When a buyer makes an offer on your property, one of your primary concerns is "Where is the money coming from?" If the buyer is offering all cash, are the funds readily available? If the buyer is getting a loan, has he been qualified for this loan?
Getting an offer on your home is very exciting. You have advertised a product, someone has seen your ad and your product, and now wants to purchase.
Negotiating over price and terms could be an exercise in futility if the buyer is not qualified to purchase your property. You need to be given evidence of the ability to produce funds.
If you have a cash offer, ask for a letter showing where the funds are at present and have signed permission to verify the information. When verifying that the funds are indeed available, make sure that they will be available within the time frame of the closing of the transaction. We have seen deals fall apart because the funds were coming from a retirement account and some times would not be released for a substantial period after the scheduled closing.
If you are getting an offer where the buyer is getting a loan, again get written verification that a loan has at least been applied for and get signed permission to be able to talk to the loan officer and be given accurate information as to the status of the pending loan.
If you agree to a purchase contract, open an escrow account, and take your home off the market based on the pending contract, you had better know that the money is coming in a timely fashion.
There are no guarantees that an escrow will always close, but at least you can minimize your risks by due diligence.
You will find that not all shoppers for property will be pre approved by a lender, in fact many buyers have no idea what they can qualify for. If you ever get an offer from a buyer who has not even talked to a lender, Tell that buyer you will not start the negotiating process without at least a pre qualification from a lender.

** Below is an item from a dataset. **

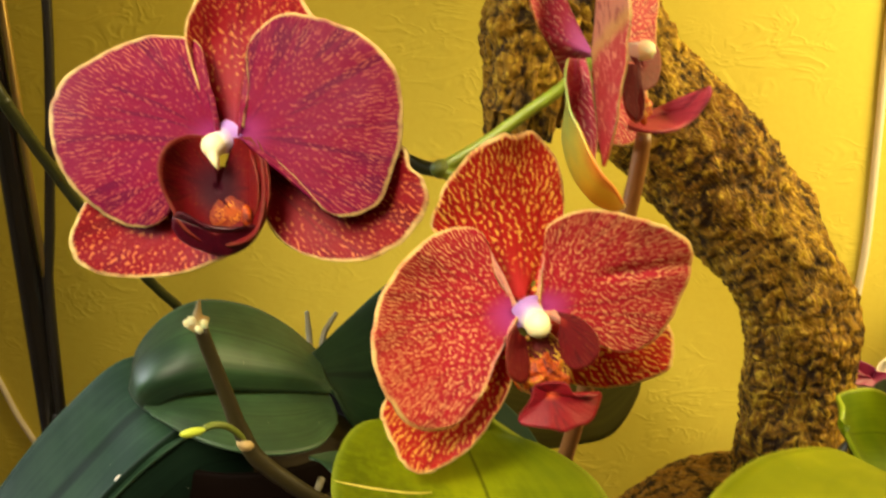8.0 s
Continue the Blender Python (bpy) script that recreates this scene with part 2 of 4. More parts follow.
def sepal_back_material():
    n = Nodes("green_yellow_sepal_back")
    plan = n.add("UVMap")
    plan.uv_map = "Plan"
    sep = n.add("SeparateXYZ", Vector=plan.outputs[0])
    blot = n.noise(n.place, 130.0, 3.0)
    col = n.mix(n.step(n.math("MULTIPLY_ADD", blot, 0.8, sep.outputs[1]), 1.5, 2.7), (0.36, 0.42, 0.09), (0.80, 0.60, 0.03))
    col = n.mix(n.math("MULTIPLY", n.step(n.math("MULTIPLY_ADD", blot, 0.4, sep.outputs[0]), -0.15, -0.50), n.step(sep.outputs[1], 1.3, 2.2, 0.0, 0.8)), col, (0.70, 0.16, 0.02))
    return n.done(col, 0.42, n.bump(n.noise(n.place, 500.0, 3.0), 0.2, 0.0006), col, 0.25)


SEPAL_BACK = sepal_back_material()
LIP = petal_material("maroon_lip", (0.100, 0.002, 0.004), (0.135, 0.003, 0.004), (0.5, 0.2, 0.02), (0.26, 0.02, 0.01), rim=(0.18, 0.03, 0.015), sparse=0.20, through=0.08, rough=0.50, gloss=0.14, weight=(0.0, 0.0))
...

You can enhance the affordability of your property by offering some financial aid to the buyer. This can be done in quite a few ways, here are some more acceptable proceedings: Offer to pay for the buyers closing costs. This works very well for properties that qualify for a government loan. Offer to pay for a buy down of the mortgage interest rate. This allows the buyer to qualify for a higher priced home. Offer to carry part of the buyers down payment. Offer to finance the buyers mortgage. Offer to accept purchase agreements from buyers using programs such as H.A.R.T, Nehemiah, or H.A.P.P. These are financing programs which will ask you to contribute to a grant program to help lower income families to attain home ownership. If you are in a position to offer creative financial assistance to a buyer, you will increase the number of potential buyers for your property and you will add value to your sale price.